* [Short exercise] Repeat exactly the stretch of lines from the line containing "5. This part finishes the script." through the line containing "shape_of(me) for k, me", both included, and nothing else.

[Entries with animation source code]

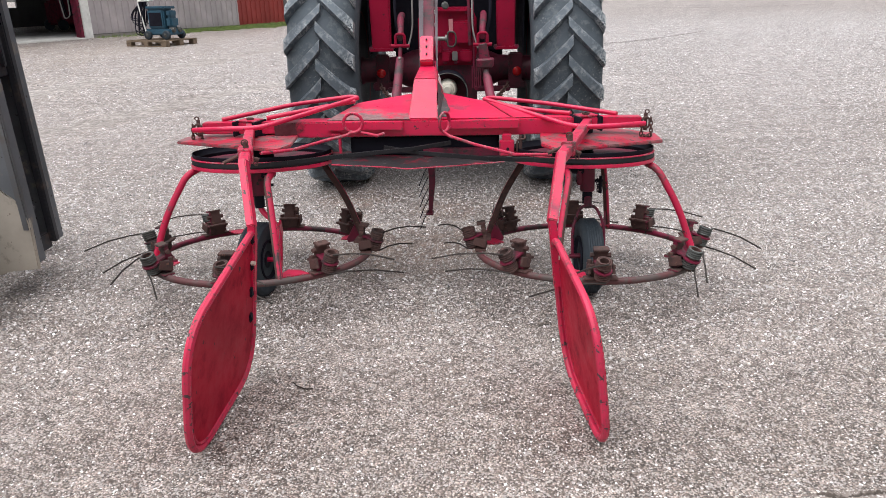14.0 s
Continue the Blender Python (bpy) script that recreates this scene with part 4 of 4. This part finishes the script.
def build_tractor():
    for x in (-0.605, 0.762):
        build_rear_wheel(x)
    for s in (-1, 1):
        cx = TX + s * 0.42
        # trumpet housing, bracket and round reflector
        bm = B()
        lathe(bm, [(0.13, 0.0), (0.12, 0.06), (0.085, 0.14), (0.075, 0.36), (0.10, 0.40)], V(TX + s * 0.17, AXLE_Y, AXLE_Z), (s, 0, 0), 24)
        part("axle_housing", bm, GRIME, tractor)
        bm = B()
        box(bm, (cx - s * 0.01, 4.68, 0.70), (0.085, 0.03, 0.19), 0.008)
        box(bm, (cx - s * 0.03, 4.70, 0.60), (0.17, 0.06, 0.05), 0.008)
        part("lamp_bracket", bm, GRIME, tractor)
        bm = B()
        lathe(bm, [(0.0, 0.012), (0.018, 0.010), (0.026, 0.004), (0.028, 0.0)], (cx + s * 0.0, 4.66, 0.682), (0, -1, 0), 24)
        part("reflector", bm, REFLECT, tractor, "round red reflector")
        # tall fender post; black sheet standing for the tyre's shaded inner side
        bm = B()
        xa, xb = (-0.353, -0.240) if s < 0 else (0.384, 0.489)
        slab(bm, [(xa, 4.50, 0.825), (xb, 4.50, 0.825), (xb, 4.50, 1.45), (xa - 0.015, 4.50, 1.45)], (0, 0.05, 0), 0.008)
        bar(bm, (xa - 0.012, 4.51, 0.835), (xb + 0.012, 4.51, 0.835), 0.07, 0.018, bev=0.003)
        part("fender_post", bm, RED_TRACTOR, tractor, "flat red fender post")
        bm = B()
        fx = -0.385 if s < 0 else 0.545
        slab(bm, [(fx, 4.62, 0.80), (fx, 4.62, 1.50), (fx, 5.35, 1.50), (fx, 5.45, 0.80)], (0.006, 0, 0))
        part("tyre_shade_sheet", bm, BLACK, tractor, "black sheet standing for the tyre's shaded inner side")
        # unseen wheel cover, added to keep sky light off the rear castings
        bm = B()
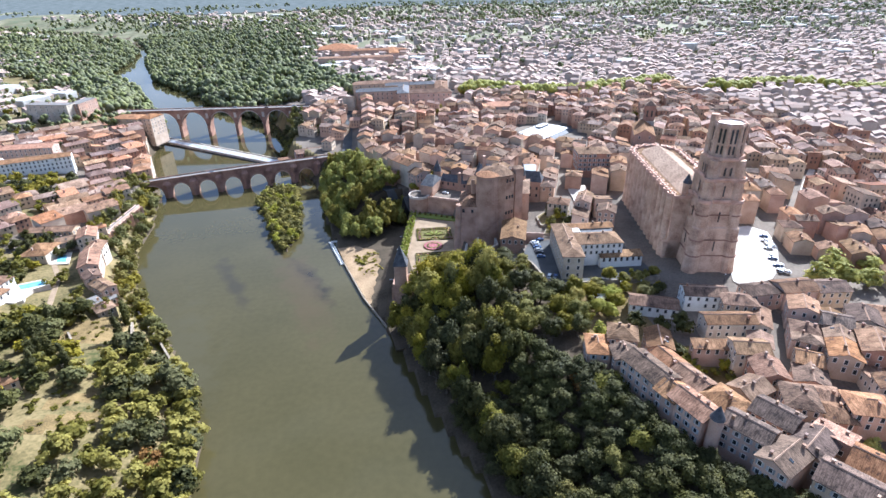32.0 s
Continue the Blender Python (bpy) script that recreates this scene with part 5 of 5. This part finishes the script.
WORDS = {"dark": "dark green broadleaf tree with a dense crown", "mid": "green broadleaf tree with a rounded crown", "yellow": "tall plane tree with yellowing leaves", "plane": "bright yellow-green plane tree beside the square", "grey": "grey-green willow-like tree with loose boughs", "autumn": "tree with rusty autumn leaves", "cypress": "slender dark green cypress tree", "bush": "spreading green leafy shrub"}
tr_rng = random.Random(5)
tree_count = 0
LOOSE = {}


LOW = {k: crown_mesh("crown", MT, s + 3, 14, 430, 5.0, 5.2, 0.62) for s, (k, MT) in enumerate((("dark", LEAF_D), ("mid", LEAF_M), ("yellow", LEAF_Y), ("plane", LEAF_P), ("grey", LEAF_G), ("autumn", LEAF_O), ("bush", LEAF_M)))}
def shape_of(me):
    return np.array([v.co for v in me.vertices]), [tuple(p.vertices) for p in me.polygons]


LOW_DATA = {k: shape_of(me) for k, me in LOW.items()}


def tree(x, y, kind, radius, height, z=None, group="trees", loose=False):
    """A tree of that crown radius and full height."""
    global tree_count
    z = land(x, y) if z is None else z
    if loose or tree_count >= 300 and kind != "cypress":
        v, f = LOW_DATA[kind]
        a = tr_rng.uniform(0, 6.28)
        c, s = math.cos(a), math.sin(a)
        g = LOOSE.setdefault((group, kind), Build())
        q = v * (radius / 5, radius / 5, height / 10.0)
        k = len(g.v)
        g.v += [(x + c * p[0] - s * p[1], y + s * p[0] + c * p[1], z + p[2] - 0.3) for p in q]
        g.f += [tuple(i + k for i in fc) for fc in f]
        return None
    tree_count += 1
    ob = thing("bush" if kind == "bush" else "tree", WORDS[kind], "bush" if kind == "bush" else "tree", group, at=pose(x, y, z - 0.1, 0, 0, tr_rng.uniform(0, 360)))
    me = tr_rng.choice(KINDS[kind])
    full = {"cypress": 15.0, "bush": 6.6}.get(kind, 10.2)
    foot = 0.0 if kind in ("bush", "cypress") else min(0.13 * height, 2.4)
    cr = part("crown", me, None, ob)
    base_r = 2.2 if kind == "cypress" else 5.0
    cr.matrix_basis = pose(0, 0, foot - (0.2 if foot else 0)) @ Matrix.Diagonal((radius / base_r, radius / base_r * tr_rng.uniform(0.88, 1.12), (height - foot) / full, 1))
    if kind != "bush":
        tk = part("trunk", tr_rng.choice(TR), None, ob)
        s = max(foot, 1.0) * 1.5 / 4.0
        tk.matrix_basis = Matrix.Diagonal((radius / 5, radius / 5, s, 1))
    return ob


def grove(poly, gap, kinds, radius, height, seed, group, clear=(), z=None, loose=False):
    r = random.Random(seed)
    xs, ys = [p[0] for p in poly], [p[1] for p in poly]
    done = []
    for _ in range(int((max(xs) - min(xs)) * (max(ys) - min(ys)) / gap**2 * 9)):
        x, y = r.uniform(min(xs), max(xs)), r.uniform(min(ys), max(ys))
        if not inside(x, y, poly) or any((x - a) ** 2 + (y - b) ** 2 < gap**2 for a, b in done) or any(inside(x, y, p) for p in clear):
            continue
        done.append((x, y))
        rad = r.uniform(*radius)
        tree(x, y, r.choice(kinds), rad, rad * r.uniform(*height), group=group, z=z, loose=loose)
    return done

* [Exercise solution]
Continue the Blender Python (bpy) script that recreates this scene with part 5 of 5. This part finishes the script.
WORDS = {"dark": "dark green broadleaf tree with a dense crown", "mid": "green broadleaf tree with a rounded crown", "yellow": "tall plane tree with yellowing leaves", "plane": "bright yellow-green plane tree beside the square", "grey": "grey-green willow-like tree with loose boughs", "autumn": "tree with rusty autumn leaves", "cypress": "slender dark green cypress tree", "bush": "spreading green leafy shrub"}
tr_rng = random.Random(5)
tree_count = 0
LOOSE = {}


LOW = {k: crown_mesh("crown", MT, s + 3, 14, 430, 5.0, 5.2, 0.62) for s, (k, MT) in enumerate((("dark", LEAF_D), ("mid", LEAF_M), ("yellow", LEAF_Y), ("plane", LEAF_P), ("grey", LEAF_G), ("autumn", LEAF_O), ("bush", LEAF_M)))}
def shape_of(me):
    return np.array([v.co for v in me.vertices]), [tuple(p.vertices) for p in me.polygons]


LOW_DATA = {k: shape_of(me) for k, me in LOW.items()}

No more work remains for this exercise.